Moore: I was thrilled to see that Newton believed that John Bunyan’s A Pilgrim’s Progress and Augustine’s Confessions were two of the best things Christians could read. These two are the ones I regularly recommend myself. What are a few other books that were formative for Newton?
Reinke: Newton was self-taught and he loved to read and commend specific books by Augustine, Bunyan, Richard Alleyne, and Richard Baxter. But to my knowledge, Newton only commended the complete works of one author: Puritan preacher John Flavel (1628–1691). Flavel’s [collected works](http://www.amazon.com/dp/0851510604) are gold, and I can easily see why Newton loved them so much.
Moore: What is the main thing you would like your readers to take away from your book?

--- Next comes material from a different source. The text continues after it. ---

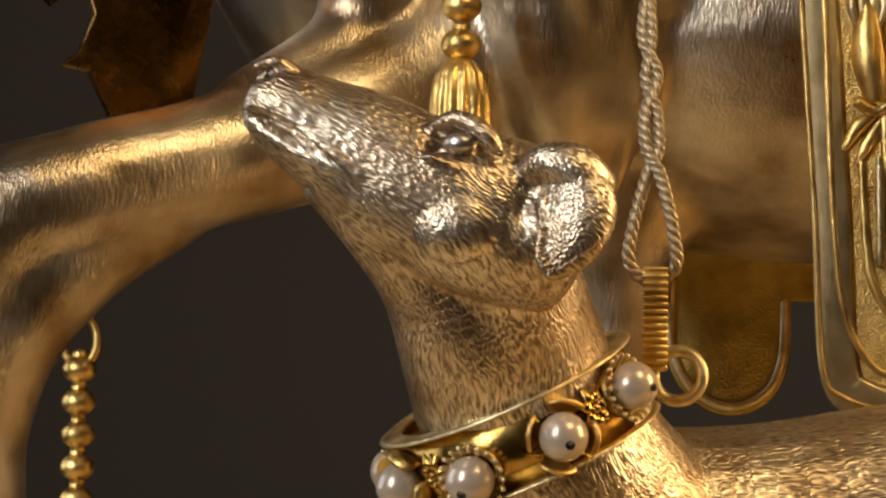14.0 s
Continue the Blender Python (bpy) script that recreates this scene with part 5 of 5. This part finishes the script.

Reinke: I think the main thing that I want readers to take away is that the vision of the Christ-centered life is not idealized, but made *real*, inside the mess and bustle of daily life in this world. Newton is one of the greatest examples I have ever seen of this in all sorts of scenarios—when faced with seasons of heated cultural political debate, in seasons of personal faith-less-ness, in seasons of suffering and loss, and when faced with the internal sins that continue to harass our spiritual growth and comforts. I want to be Christ-centered every day of my life; I want it to be a reality and not merely an aspiration, and that’s why I have given my life to the study of Newton’s writings. Newton shows us how to live a Christ-centered life in the real world.